Rain of Ruin : Tokyo, Hiroshima, and the Surrender of Japan, by Richard Overy (W. W. Norton & Company; 224 pp., $29.99). Richard Overy’s new book treats a controversial issue—the fire attacks on Japanese cities in 1945 and the atomic bombings—with his usual excellence. His interest is not in judging these things, but examining why they were done.
In Europe, the U.S. Army Air Force (AAF) had generally avoided, and even disapproved of, British-style area attacks on German cities. Moreover, its basic theory of strategic bombing still hung on daylight “precision attacks” on industrial plants and other facilities. So why did it turn to the fire attacks that destroyed 40 percent of 66 Japanese cities, and then drop the atomic bombs? Although it had moved somewhat in that direction in sanctioning the extremely inaccurate “radar bombing” of German targets when weather prevented visual sighting, as was often the case, that was a decidedly undesired second choice.
As Overy shows, the decision to change in Japan was the result of a confluence of events. There were pressing problems that rendered months of attempted precision bombing ineffective. Clouds that obscured the ground in the fall and winter of 1944-45, and the jet stream that shot the bombers over the targets too fast for the existing bombsights, foiled high altitude bombing. (Flying lower would have rendered the unescorted B-29s vulnerable to Japanese fighters, which were not too dangerous when they flew at 30,000 feet.)
But there was also a long-standing interest (preceding even Pearl Harbor) in exploiting the vulnerability of Japanese cities to fire, which had been pushed by scientists and others in the National Defense Research Committee and the AAF’s Committee of Operations Analysts. At that point in the war, hatred of the Japanese and feelings of revenge were also factors.
General LeMay’s solution was to send the B-29s in low, when they could carry far heavier bombloads with less strain on their unreliable engines, and at night, when Japan’s weak defenses would be least effective. The attack on Tokyo on March 9, 1945, the most destructive air attack in history—even more so than the attack on Hiroshima—showed the effectiveness of these new tactics. Destructive as these tactics were, American military leaders were reluctant to accept the fact that they were bound to kill massive numbers of civilians, and this state of denial, Overy points out, carried over into the planning of the atomic attacks.
Overy notes that it was by no means certain atomic bombs would be available as early as they were, and he explains the decision to use them quite well. He affirms the general assumption that they were used when the Joint Chiefs of Staff, especially General George C. Marshall, and President Truman, thought that Japan would have to be invaded to win the war.

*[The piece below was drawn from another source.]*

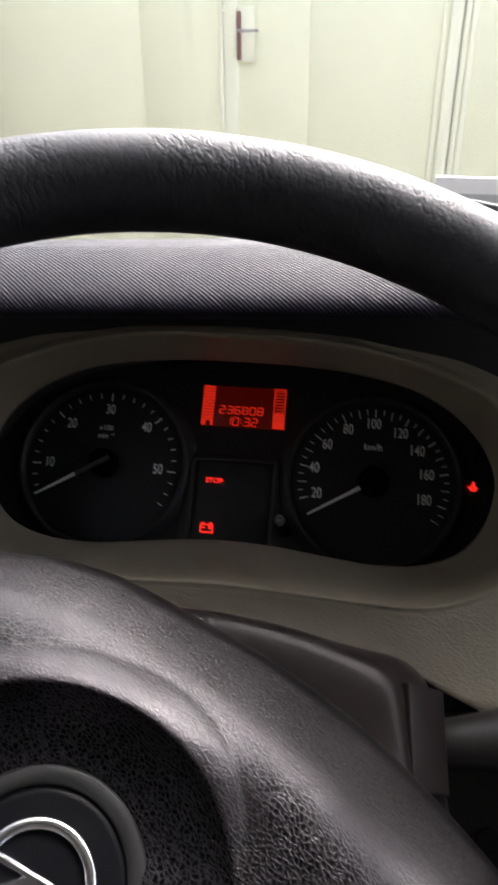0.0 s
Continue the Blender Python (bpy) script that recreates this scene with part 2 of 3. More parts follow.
def box(name, size, centre, mat, bevel=0.003, segments=3, m=None):
    bm = bmesh.new()
    bmesh.ops.create_cube(bm, size=1.0)
    bmesh.ops.scale(bm, vec=size, verts=bm.verts)
    if bevel:
        bmesh.ops.bevel(bm, geom=bm.edges[:], offset=bevel, segments=segments, profile=0.5, affect="EDGES")
    bmesh.ops.translate(bm, vec=centre, verts=bm.verts)
    if m is not None:
        bm.transform(m)
    me = bpy.data.meshes.new(name)
    bm.to_mesh(me)
    bm.free()
    me.materials.append(mat)
    me.polygons.foreach_set("use_smooth", [bevel > 0] * len(me.polygons))
    return me


def tube(name, path, radii, mat, sides=16, caps=True):
    """A round bar along a path, with a radius at each point."""
    rings = []
    pts = [Vector(p) for p in path]
    up = Vector((0.13, 0.2, 0.97))
    for i, p in enumerate(pts):
        d = (pts[min(i + 1, len(pts) - 1)] - pts[max(i - 1, 0)]).normalized()
        s = d.cross(up).normalized()
        t = s.cross(d)
        r = radii[i] if isinstance(radii, (list, tuple)) else radii
        rings.append([p + r * (math.cos(a) * s + math.sin(a) * t) for a in np.linspace(0, 2 * math.pi, sides, endpoint=False)])
    return loft(name, rings, mat, True, caps)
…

He does not try to disentangle whether the first, or both, atomic bombs, or the Soviet attack, or all three on top of earlier disasters, triggered the Japanese decision to surrender.

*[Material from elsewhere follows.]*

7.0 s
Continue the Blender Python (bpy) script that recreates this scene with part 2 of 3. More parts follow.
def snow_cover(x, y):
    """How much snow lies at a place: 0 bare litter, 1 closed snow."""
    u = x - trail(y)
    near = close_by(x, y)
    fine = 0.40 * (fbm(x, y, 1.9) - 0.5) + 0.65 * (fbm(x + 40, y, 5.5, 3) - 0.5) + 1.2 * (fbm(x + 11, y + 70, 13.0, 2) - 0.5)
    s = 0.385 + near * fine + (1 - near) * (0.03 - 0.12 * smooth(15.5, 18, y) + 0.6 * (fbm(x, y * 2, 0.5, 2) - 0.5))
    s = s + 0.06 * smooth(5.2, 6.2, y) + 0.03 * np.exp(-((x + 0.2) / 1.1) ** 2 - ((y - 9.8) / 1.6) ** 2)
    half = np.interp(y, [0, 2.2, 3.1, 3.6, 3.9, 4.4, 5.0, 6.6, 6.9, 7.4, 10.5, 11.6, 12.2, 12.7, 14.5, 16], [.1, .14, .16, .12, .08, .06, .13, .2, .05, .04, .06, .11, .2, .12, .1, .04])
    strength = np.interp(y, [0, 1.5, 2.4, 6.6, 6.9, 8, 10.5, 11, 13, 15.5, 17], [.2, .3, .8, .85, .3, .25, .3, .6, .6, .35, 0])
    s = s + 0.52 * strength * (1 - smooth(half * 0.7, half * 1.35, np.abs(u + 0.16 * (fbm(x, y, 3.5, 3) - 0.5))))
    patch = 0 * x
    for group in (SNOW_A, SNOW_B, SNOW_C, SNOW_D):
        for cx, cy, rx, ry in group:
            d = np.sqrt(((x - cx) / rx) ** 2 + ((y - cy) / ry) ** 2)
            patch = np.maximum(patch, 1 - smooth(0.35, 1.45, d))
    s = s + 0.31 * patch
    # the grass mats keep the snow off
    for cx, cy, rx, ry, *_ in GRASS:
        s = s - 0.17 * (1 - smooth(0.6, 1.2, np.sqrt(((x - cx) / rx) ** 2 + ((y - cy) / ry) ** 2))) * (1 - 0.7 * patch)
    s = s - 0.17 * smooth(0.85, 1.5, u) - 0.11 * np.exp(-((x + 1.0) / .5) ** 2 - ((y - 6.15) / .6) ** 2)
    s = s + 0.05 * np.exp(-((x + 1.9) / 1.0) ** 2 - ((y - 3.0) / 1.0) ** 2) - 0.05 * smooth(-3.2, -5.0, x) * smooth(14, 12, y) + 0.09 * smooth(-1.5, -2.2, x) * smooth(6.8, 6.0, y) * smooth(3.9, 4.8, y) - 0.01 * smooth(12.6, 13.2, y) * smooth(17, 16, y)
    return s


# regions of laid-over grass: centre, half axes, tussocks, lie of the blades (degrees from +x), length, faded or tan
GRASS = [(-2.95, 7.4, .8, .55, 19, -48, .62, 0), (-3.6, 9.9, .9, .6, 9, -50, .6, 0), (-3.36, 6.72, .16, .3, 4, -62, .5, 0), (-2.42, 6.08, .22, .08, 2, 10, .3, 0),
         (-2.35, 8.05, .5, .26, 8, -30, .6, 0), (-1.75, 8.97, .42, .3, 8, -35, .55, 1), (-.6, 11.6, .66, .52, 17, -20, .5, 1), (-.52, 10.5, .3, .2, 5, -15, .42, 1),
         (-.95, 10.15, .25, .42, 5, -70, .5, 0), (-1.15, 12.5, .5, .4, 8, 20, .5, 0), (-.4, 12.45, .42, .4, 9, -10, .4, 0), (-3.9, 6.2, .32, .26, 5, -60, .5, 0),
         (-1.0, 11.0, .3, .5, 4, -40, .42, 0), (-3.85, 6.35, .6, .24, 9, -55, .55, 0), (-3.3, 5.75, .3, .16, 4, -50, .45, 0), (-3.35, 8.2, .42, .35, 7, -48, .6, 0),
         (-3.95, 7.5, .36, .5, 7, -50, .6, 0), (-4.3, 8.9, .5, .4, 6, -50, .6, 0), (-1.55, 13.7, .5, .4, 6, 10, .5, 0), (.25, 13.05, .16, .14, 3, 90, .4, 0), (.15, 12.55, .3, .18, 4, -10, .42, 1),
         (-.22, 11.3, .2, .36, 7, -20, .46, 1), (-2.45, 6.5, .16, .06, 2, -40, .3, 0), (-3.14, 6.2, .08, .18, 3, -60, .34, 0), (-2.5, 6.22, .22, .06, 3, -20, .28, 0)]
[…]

Overy also makes no attempt to discuss the interesting problem of whether there were less bloody alternatives. He does make passing reference to an argument made in the postwar Strategic Bombing Survey. Instead of the fire attacks, the AAF could have concentrated on attacking Japanese transportation. First, with earlier and more intensive mine-laying by B-29s, an enormously effective effort when belatedly initiated in late March. Then, when fighter escort was available from Iwo Jima, with precision day attacks on the Japanese rail system, supplemented by carrier air strikes. That quickly would have wrecked what was left of Japan’s economy. The job could have been done even faster by using Azon guided bombs.
As for the atomic bomb, the Americans had good reasons to rule out the suggestions made for a demonstration that would harm nothing and no one, for example, Edward Teller’s idea of setting off the bomb 40,000 feet above Tokyo. A possibility that might have been more workable was a combat demonstration using the bomb not on a city but on a major military base, such as the Kure or Yokosuke naval bases. That option does not seem to have been entertained by anyone at the time.
On other historical matters, Overy’s analysis is less well-focused than the rest of Rain of Ruin. While he describes most of the Japanese leaders’ clutching at straws—notably the crazy idea that they might get a better deal via Soviet mediation—he is less clear about certain other illusions. One example is his discussion of the basic strategy dictated by Japan’s military leaders, that if they inflicted heavy losses on the Allies in the next “decisive battle” the Allies would give them a better peace deal.
What is less noted, though Foreign Minister Togo was frank enough to admit it, is that even Japan’s “moderates” imagined that they could retain at least some of Japan’s older colonies after the war. On that one point, Overy makes a rare mistake, suggesting that the Allies in the Cairo Declaration of 1943 were ambiguous about whether Japan could keep Taiwan and Korea. That is wrong; the declaration flatly said that it could not.
These, however, are minor quibbles compared with Overy’s overall achievement. As usual, he writes more skillfully about World War II, and makes more sense, than practically anyone else.